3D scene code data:
· · · · · · ·

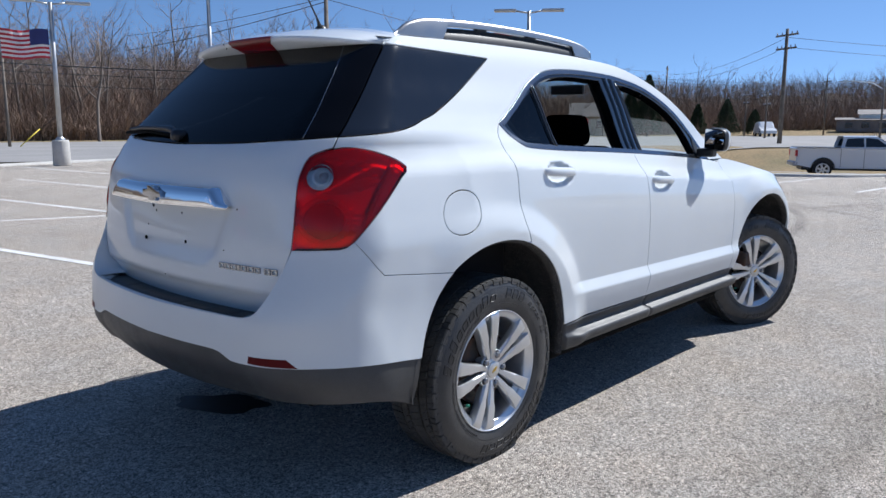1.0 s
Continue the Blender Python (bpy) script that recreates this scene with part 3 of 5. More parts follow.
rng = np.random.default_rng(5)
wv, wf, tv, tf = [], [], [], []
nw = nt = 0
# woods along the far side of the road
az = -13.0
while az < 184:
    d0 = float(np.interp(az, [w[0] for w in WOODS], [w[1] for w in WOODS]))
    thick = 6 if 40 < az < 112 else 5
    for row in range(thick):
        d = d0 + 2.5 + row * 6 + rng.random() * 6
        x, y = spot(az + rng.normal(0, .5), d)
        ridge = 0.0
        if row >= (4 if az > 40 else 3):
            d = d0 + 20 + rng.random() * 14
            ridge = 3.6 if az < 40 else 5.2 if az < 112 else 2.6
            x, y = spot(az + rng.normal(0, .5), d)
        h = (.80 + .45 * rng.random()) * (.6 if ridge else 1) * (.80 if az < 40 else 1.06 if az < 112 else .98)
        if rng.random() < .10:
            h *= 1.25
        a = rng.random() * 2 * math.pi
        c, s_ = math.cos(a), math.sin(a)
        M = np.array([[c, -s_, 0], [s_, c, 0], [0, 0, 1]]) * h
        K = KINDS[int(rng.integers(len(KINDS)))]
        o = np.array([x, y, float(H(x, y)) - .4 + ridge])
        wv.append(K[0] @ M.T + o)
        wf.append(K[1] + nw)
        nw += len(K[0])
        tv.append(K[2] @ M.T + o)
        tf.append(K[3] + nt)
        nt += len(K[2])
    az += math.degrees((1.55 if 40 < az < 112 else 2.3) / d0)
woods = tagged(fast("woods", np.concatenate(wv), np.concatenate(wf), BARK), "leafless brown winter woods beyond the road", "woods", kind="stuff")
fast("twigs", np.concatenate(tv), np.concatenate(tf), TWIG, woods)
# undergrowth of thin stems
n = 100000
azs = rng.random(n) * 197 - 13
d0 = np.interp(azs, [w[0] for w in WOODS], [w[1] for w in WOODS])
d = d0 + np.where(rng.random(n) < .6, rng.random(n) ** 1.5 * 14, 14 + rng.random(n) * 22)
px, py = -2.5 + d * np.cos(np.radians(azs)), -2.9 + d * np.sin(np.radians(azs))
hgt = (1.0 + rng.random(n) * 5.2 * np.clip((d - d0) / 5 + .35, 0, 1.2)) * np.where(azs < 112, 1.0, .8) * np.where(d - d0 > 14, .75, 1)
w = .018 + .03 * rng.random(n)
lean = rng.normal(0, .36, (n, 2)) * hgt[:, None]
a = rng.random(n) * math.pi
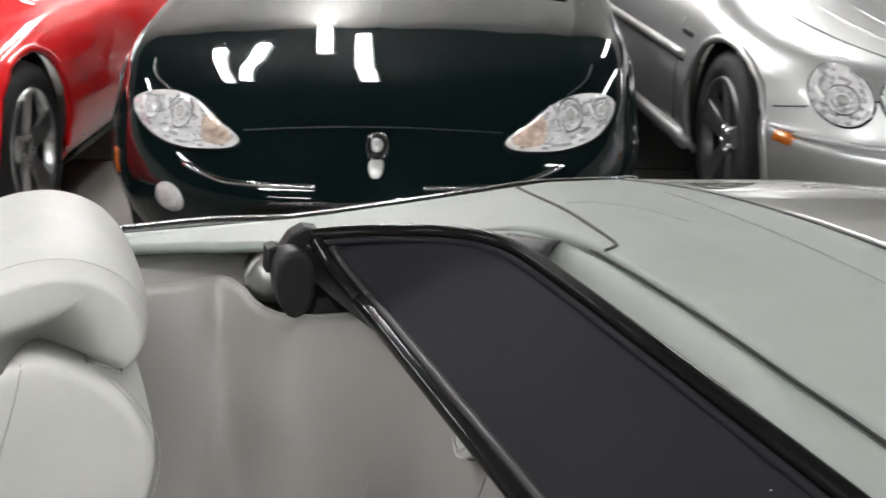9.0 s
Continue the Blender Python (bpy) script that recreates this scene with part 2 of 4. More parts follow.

· · · · · · ·

> _TASK BRIEF_: Repeat the material above word for word and skip every image in it.

> _ANSWER BELOW_:
1.0 s
Continue the Blender Python (bpy) script that recreates this scene with part 3 of 5. More parts follow.
rng = np.random.default_rng(5)
wv, wf, tv, tf = [], [], [], []
nw = nt = 0
# woods along the far side of the road
az = -13.0
while az < 184:
    d0 = float(np.interp(az, [w[0] for w in WOODS], [w[1] for w in WOODS]))
    thick = 6 if 40 < az < 112 else 5
    for row in range(thick):
        d = d0 + 2.5 + row * 6 + rng.random() * 6
        x, y = spot(az + rng.normal(0, .5), d)
        ridge = 0.0
        if row >= (4 if az > 40 else 3):
            d = d0 + 20 + rng.random() * 14
            ridge = 3.6 if az < 40 else 5.2 if az < 112 else 2.6
            x, y = spot(az + rng.normal(0, .5), d)
        h = (.80 + .45 * rng.random()) * (.6 if ridge else 1) * (.80 if az < 40 else 1.06 if az < 112 else .98)
        if rng.random() < .10:
            h *= 1.25
        a = rng.random() * 2 * math.pi
        c, s_ = math.cos(a), math.sin(a)
        M = np.array([[c, -s_, 0], [s_, c, 0], [0, 0, 1]]) * h
        K = KINDS[int(rng.integers(len(KINDS)))]
        o = np.array([x, y, float(H(x, y)) - .4 + ridge])
        wv.append(K[0] @ M.T + o)
        wf.append(K[1] + nw)
        nw += len(K[0])
        tv.append(K[2] @ M.T + o)
        tf.append(K[3] + nt)
        nt += len(K[2])
    az += math.degrees((1.55 if 40 < az < 112 else 2.3) / d0)
woods = tagged(fast("woods", np.concatenate(wv), np.concatenate(wf), BARK), "leafless brown winter woods beyond the road", "woods", kind="stuff")
fast("twigs", np.concatenate(tv), np.concatenate(tf), TWIG, woods)
# undergrowth of thin stems
n = 100000
azs = rng.random(n) * 197 - 13
d0 = np.interp(azs, [w[0] for w in WOODS], [w[1] for w in WOODS])
d = d0 + np.where(rng.random(n) < .6, rng.random(n) ** 1.5 * 14, 14 + rng.random(n) * 22)
px, py = -2.5 + d * np.cos(np.radians(azs)), -2.9 + d * np.sin(np.radians(azs))
hgt = (1.0 + rng.random(n) * 5.2 * np.clip((d - d0) / 5 + .35, 0, 1.2)) * np.where(azs < 112, 1.0, .8) * np.where(d - d0 > 14, .75, 1)
w = .018 + .03 * rng.random(n)
lean = rng.normal(0, .36, (n, 2)) * hgt[:, None]
a = rng.random(n) * math.pi
9.0 s
Continue the Blender Python (bpy) script that recreates this scene with part 2 of 4. More parts follow.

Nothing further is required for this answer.